Grassley, the longest serving Republican in the U.S. Senate, watched Biden’s speech at the Democratic National Convention on Monday night. “I saw a tear coming from President Biden’s eyes and I don’t blame him for that. Under his circumstances of service to this country, I think he has a right to feel let down,” Grassley said. “He got 14 million votes to be the nominee of the party, then you’ve get Pelosi and Obama working together to squeeze him out.”
Grassley and Biden served in the Senate together for 28 years. When asked earlier this summer whether Biden was fit to serve as president, Grassley said he was not going to “dump on Biden” about his age, but was focused on critiquing Biden’s policies.
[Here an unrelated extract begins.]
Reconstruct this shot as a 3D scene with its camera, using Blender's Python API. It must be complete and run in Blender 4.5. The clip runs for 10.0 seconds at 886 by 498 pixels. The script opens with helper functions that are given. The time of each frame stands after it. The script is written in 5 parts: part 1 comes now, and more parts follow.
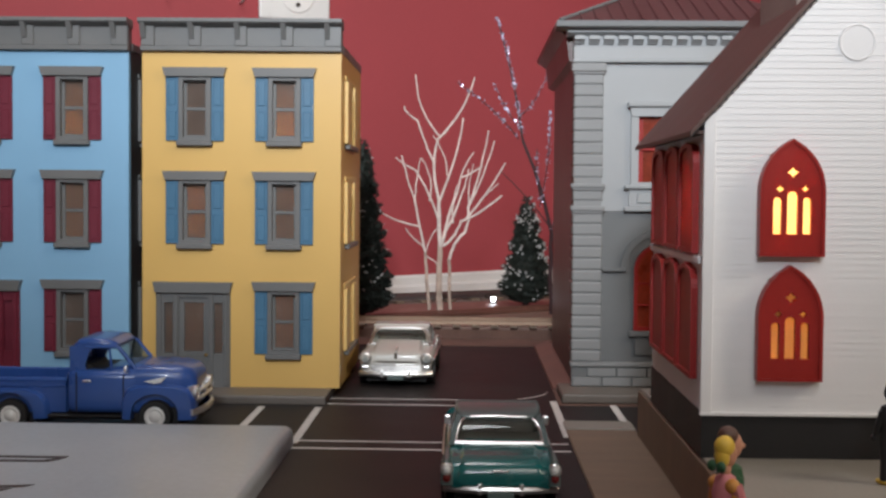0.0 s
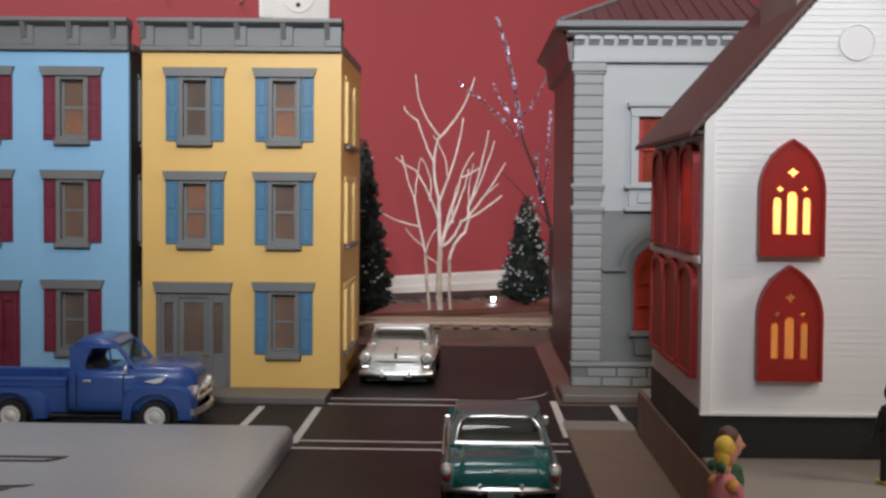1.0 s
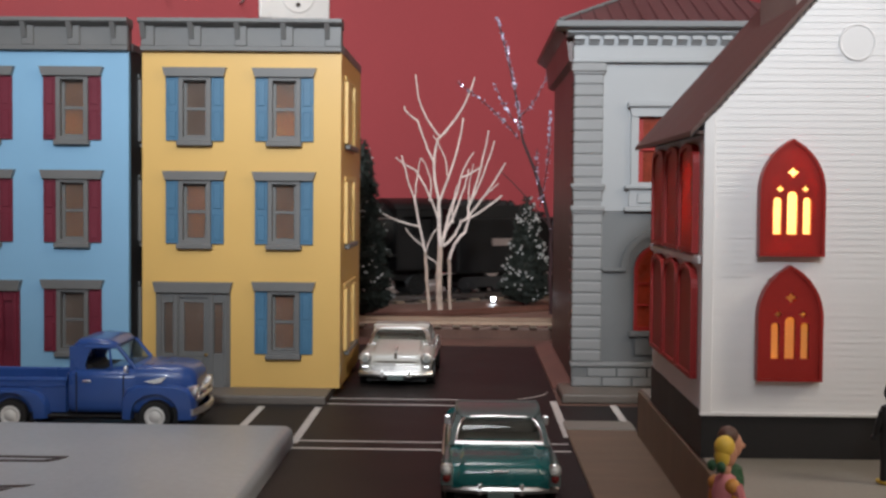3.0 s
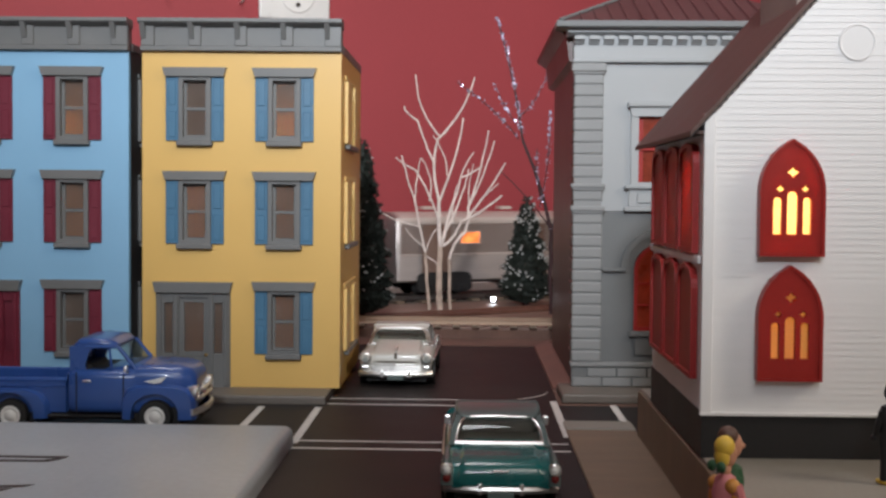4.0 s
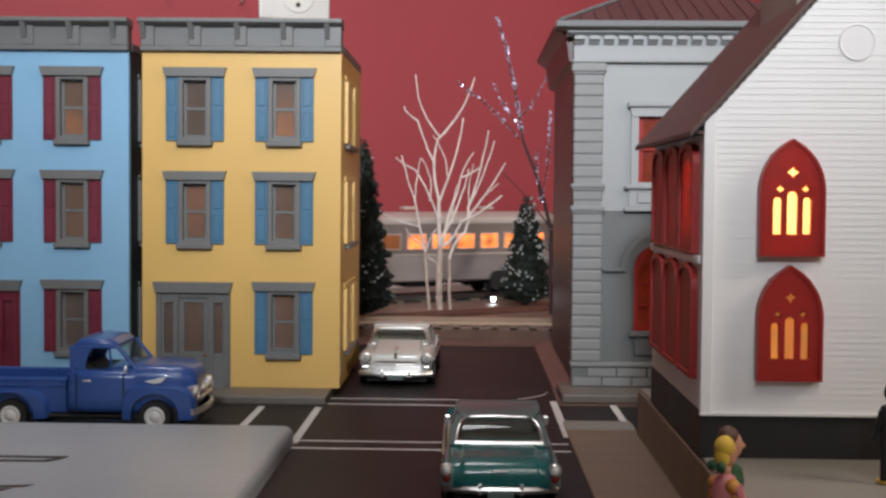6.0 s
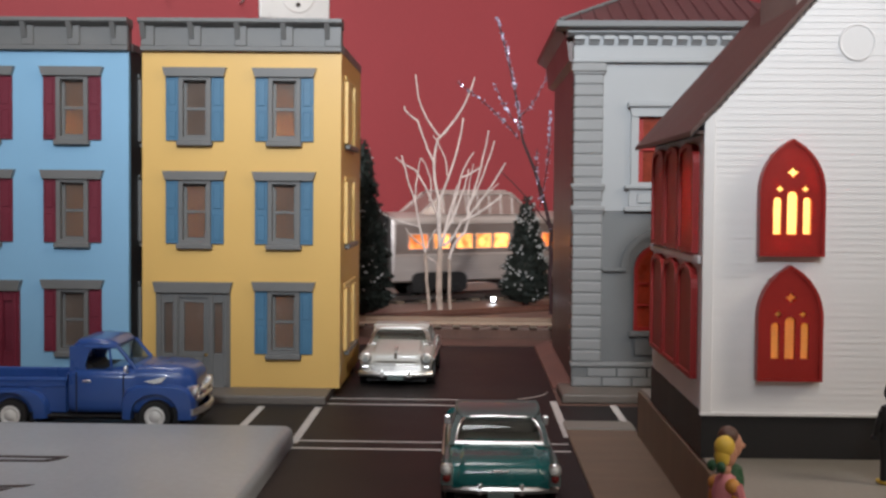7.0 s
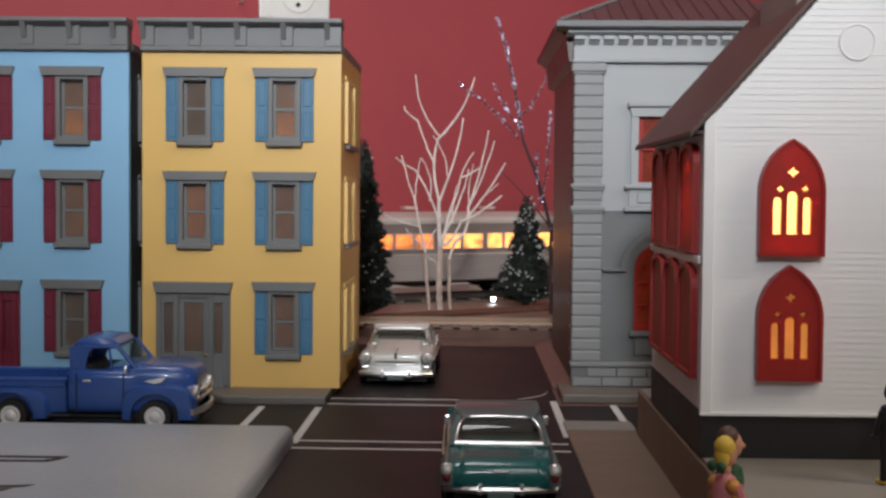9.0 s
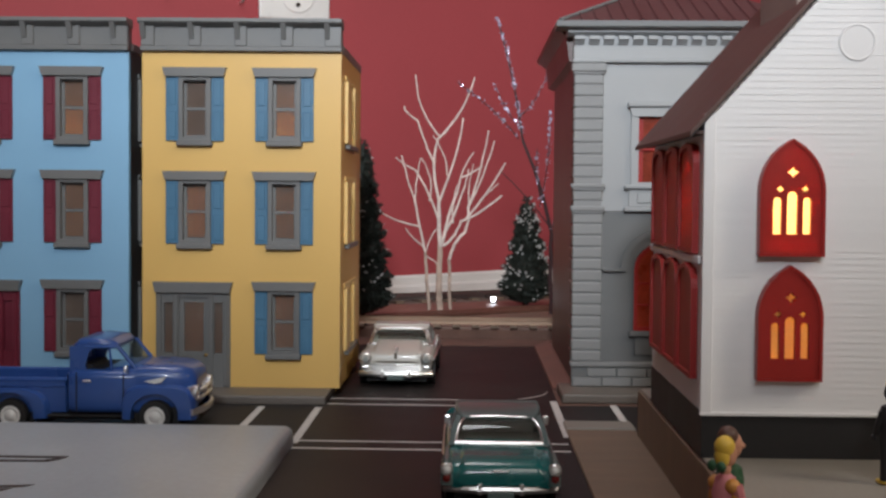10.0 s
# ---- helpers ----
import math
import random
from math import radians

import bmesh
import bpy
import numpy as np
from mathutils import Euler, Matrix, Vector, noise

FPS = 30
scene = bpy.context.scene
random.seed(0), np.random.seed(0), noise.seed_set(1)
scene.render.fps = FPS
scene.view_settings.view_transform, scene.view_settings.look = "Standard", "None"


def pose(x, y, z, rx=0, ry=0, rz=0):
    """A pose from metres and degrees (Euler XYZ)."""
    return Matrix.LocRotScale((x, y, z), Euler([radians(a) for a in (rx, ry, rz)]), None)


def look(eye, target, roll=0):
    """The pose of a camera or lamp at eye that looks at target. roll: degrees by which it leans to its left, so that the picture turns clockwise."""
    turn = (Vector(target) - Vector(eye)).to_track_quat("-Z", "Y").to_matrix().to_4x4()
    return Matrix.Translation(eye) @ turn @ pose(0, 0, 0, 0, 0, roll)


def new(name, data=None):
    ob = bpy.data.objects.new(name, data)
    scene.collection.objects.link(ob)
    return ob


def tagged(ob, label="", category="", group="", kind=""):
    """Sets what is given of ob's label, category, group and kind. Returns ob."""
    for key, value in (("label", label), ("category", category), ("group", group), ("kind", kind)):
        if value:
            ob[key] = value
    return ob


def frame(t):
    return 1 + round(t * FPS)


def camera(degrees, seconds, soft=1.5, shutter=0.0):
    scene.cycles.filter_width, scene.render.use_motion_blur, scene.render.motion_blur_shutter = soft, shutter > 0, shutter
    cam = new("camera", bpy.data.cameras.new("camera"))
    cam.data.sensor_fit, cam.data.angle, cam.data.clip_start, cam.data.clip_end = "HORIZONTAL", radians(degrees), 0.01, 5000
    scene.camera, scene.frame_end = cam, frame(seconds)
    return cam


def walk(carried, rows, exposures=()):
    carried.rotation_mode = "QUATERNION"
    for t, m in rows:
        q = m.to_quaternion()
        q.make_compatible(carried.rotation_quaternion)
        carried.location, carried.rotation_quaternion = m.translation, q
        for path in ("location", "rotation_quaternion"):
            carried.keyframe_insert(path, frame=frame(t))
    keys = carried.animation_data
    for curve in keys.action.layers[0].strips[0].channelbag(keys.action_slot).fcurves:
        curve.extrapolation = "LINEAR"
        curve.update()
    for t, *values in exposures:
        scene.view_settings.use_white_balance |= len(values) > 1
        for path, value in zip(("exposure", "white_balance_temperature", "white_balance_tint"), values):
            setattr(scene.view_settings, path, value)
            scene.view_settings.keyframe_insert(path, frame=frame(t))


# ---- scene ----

“He’s been shunned out of the party or shunned out of the race for another term and I just think that’s very unethical and very unfair to him,” Grassley said in Le Mars this week, “and he has every right to be irritated.”
Grassley, who is nine years older than Biden, made his comments after visiting a business in Plymouth County. Grassley said he’s completed his annual tour of Iowa’s 99 counties with a final stop in Woodbury County.
“At least in two-thirds of those meetings, the Farm Bill has been an issue,” Grassley says. “Probably in half of the meetings, the high price of prescription drugs…I’ll bet at least half the meetings, the open border, the illegal entry of migrants into our country has been a major issue.”
In a post on social media, Grassley said he celebrated his 44th tour of Iowa’s 99 counties by having both a strawberry malt and a Reece’s Blizzard at a Dairy Queen in Sioux City. Grassley was elected to the U.S. Senate in 1980 after serving six years in the U-S House.